Jaime Short, of Waste Management at Infrastructure Cook Islands, says the survey has been an important tool in determining the extent of our littering.

“We've known for a while we have a litter problem, but now with statistics, we know the extent of that problem.  An improvement is going to require a complete change in attitude by the whole community,” Short adds. 

“At the moment we don't seem to be register that we are a part of a very damaging problem borne from litter. We are an integral part of the solution.” 

Infrastructure Cook Islands teamed up with Cook Islands Tourism earlier in the year and has new bin stations ready to install at Social Centre. 

"We know from the past that providing recycling bins does not always fix the problem. It can even make littering worse with illegal dumping of business and household waste and dead animals. But we hope that the time is right for the bins to be reinstalled,” adds Short.

“It is time we started taking responsibility for our own waste and stop littering. 

“Waste management is everyone’s responsibility” says ICI secretary Diane Charlie-Puna. 

“As part of the strategic direction for waste management, ICI aims to increase its presence where waste management is concerned.
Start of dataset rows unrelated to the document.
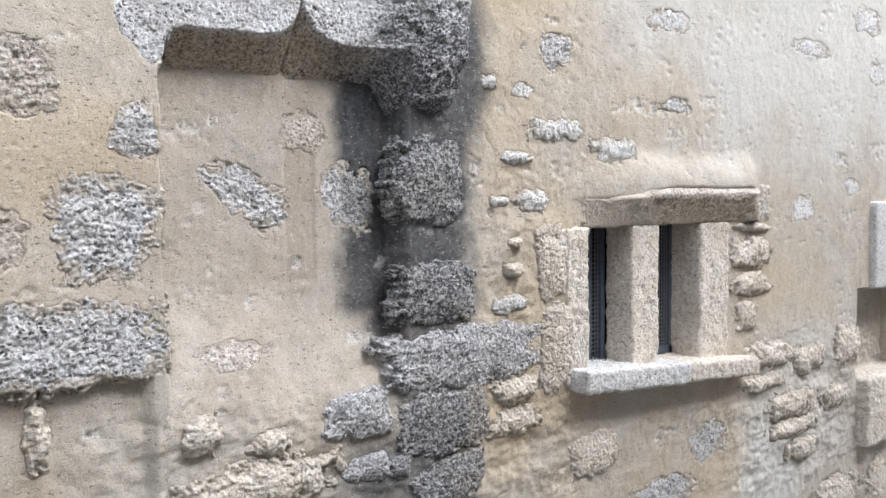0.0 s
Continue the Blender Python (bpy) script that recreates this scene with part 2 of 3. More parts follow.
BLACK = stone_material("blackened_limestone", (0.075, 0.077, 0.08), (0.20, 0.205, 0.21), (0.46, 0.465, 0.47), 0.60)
RED = paint_material("dark_red_paint", (0.064, 0.0055, 0.014), 0.42)
IRON = paint_material("grey_painted_iron", (0.016, 0.018, 0.024), 0.5, 90)
# paler copy of the iron: light along the cross bar's top, put into colour
LIT_IRON = paint_material("lit_pale_iron", (0.24, 0.235, 0.225), 0.5, 120)
FRAME = paint_material("slate_blue_paint", (0.12, 0.145, 0.19), 0.5)
WIRE = paint_material("galvanised_wire", (0.22, 0.23, 0.25), 0.5, 200)
# interior darkness held in the colour of the backing boxes
DARK = paint_material("painted_dark_interior", (0.012, 0.012, 0.014), 0.8)
# ground is out of view; this grey sets the light bounced onto undersides
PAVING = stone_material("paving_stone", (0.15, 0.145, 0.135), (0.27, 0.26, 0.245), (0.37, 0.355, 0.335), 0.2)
# grey of the added wall opposite, kept low to limit bounced light
FACADE = stone_material("unseen_facade_stone", (0.16, 0.15, 0.14), (0.27, 0.26, 0.245), (0.36, 0.345, 0.325), 0.2)


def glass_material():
    m, n, l, b = node_material("near_black_glass", 0.4)
    # opaque and almost black; nothing behind the pane shows through
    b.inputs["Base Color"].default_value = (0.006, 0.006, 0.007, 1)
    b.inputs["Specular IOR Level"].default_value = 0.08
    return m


GLASS = glass_material()


# ---- building helpers ----
def part(name, bm, material, parent, label=""):
    me = bpy.data.meshes.new(name)
    bm.to_mesh(me)
    bm.free()
    return put(name, me, material, parent, label)


def put(name, me, material, parent, label=""):
    me.materials.append(material)
    ob = new(name, me)
    ob.parent = parent
    return tagged(ob, label)


def empty(name, place=(0, 0, 0)):
    ob = new(name)
    ob.location = place
    return ob


def box(bm, x0, x1, y0, y1, z0, z1, bevel=0.0):
    made = bmesh.ops.create_cube(bm, size=1.0, matrix=Matrix.LocRotScale(((x0 + x1) / 2, (y0 + y1) / 2, (z0 + z1) / 2), None, (x1 - x0, y1 - y0, z1 - z0)))
    if bevel:
        edges = list({e for v in made["verts"] for e in v.link_edges})
        bmesh.ops.bevel(bm, geom=edges, offset=bevel, segments=2, profile=0.6, affect="EDGES")
    return bm


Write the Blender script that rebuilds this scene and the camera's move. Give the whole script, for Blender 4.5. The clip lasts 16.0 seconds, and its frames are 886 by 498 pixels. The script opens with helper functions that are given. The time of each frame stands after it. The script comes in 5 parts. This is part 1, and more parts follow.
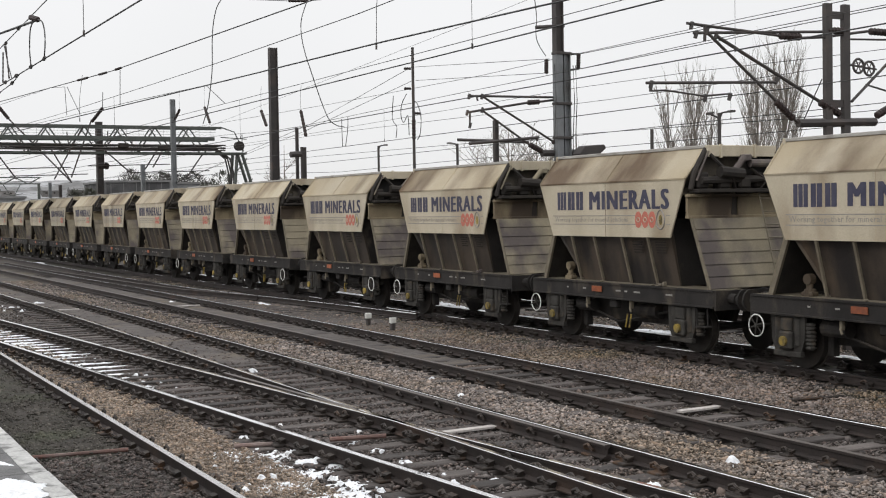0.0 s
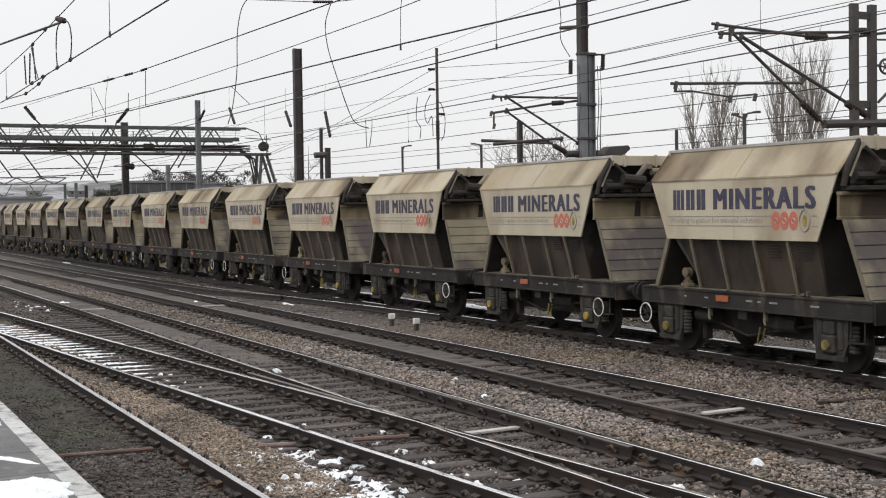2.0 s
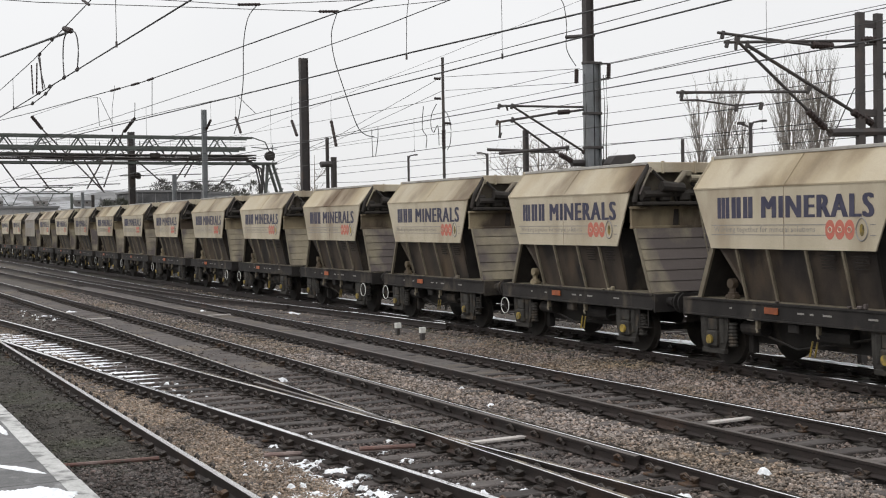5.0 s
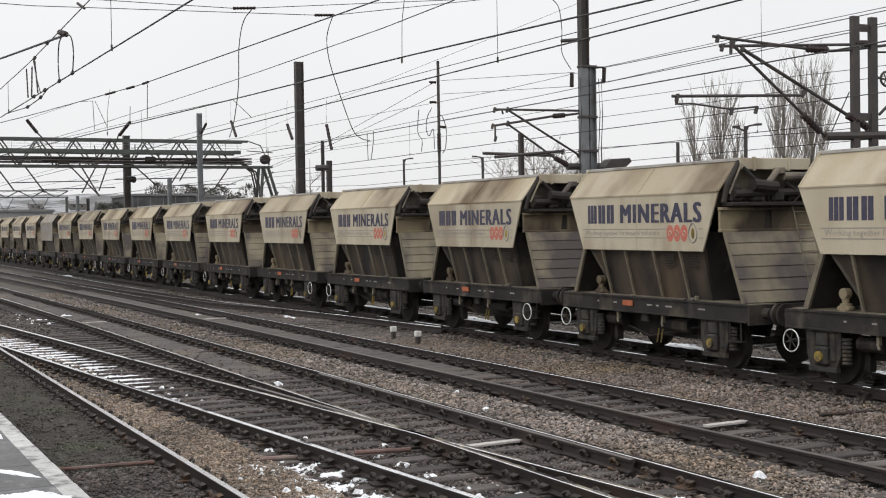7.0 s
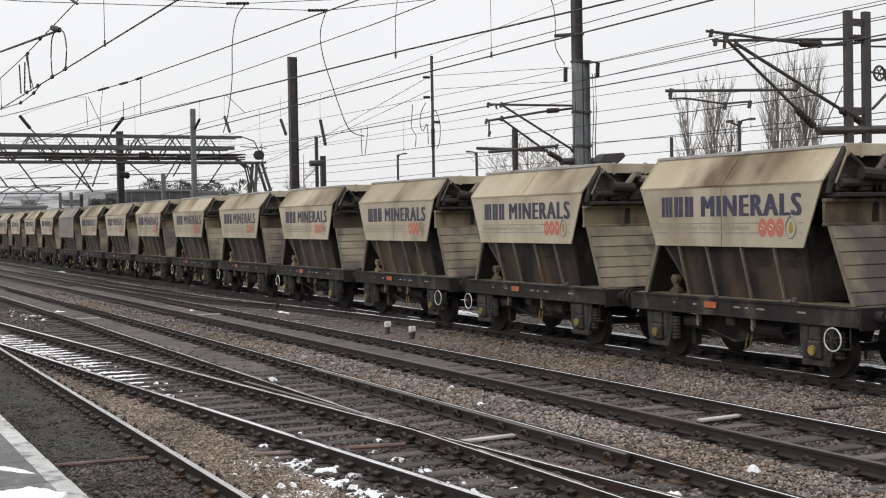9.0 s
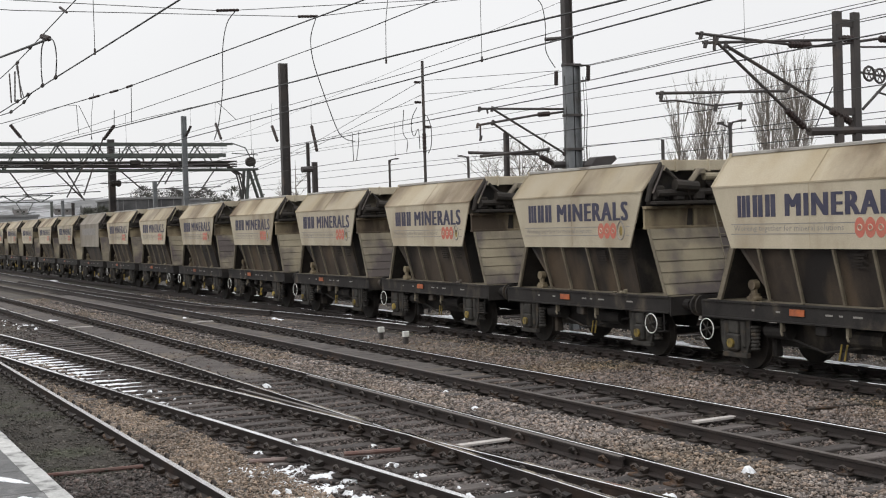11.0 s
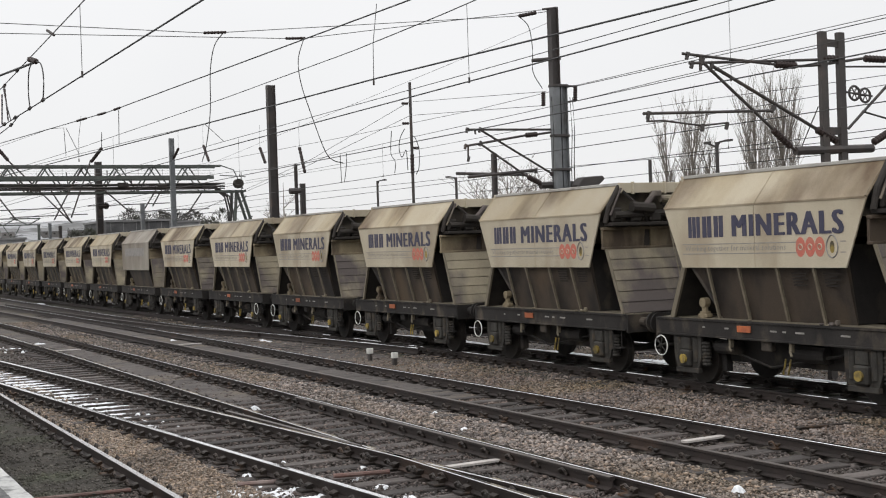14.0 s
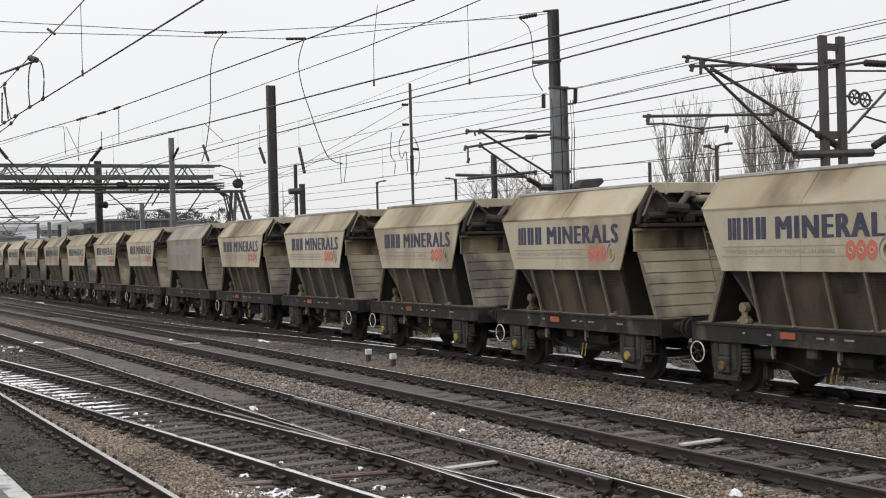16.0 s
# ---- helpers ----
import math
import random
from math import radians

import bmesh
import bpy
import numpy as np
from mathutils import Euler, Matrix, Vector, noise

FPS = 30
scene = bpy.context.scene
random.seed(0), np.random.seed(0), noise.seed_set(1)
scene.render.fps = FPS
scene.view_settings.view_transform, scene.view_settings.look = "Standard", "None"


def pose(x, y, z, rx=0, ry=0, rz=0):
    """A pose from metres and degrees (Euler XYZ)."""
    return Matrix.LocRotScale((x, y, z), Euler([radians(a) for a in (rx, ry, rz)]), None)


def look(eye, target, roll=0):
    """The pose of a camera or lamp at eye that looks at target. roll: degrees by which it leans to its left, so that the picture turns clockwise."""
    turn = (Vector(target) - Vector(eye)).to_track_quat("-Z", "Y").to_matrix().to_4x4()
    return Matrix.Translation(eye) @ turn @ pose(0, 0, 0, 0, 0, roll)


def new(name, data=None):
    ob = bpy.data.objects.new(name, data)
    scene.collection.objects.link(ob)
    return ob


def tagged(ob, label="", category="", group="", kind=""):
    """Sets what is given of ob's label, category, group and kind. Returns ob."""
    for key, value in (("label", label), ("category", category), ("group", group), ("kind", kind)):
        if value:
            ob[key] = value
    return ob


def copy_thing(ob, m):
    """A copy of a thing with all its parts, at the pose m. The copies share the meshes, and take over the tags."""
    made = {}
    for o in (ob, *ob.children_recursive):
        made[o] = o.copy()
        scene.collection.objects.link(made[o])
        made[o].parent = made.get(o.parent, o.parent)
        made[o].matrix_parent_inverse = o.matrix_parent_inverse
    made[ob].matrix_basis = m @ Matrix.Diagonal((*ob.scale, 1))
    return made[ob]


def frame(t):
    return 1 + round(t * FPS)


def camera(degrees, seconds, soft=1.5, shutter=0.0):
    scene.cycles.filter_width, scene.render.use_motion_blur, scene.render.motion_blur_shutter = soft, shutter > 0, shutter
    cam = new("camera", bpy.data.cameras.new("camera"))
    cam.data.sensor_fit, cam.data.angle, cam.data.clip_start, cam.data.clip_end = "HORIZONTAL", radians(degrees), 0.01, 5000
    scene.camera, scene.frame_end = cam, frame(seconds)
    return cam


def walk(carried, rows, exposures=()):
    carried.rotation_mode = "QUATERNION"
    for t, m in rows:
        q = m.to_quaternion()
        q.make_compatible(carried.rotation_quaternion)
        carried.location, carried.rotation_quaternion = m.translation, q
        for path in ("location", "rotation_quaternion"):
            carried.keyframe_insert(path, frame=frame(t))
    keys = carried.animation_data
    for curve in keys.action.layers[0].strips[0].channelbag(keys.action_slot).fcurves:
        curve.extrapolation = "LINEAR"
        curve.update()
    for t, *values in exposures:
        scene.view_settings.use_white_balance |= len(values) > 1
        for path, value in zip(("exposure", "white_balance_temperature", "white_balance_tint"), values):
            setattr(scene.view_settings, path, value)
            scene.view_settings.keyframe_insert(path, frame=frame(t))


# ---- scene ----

“These small baby steps taken during the litter campaign provide ICI with insight on the directions to take to progress better waste management. 

“Most importantly, every individual’s cooperation will add so much value to what we are trying to do and even the bigger picture in terms of ecological health and the economy,” says Charlie-Puna. 

“ICI is very fortunate to have had Hilary Boyes based with us since February of this year through VSA as our waste coordinator.

She will be leaving us this weekend. Thank you for your drive and passion in providing waste awareness messages through this campaign and extending the awareness programme to the Pa Enua”.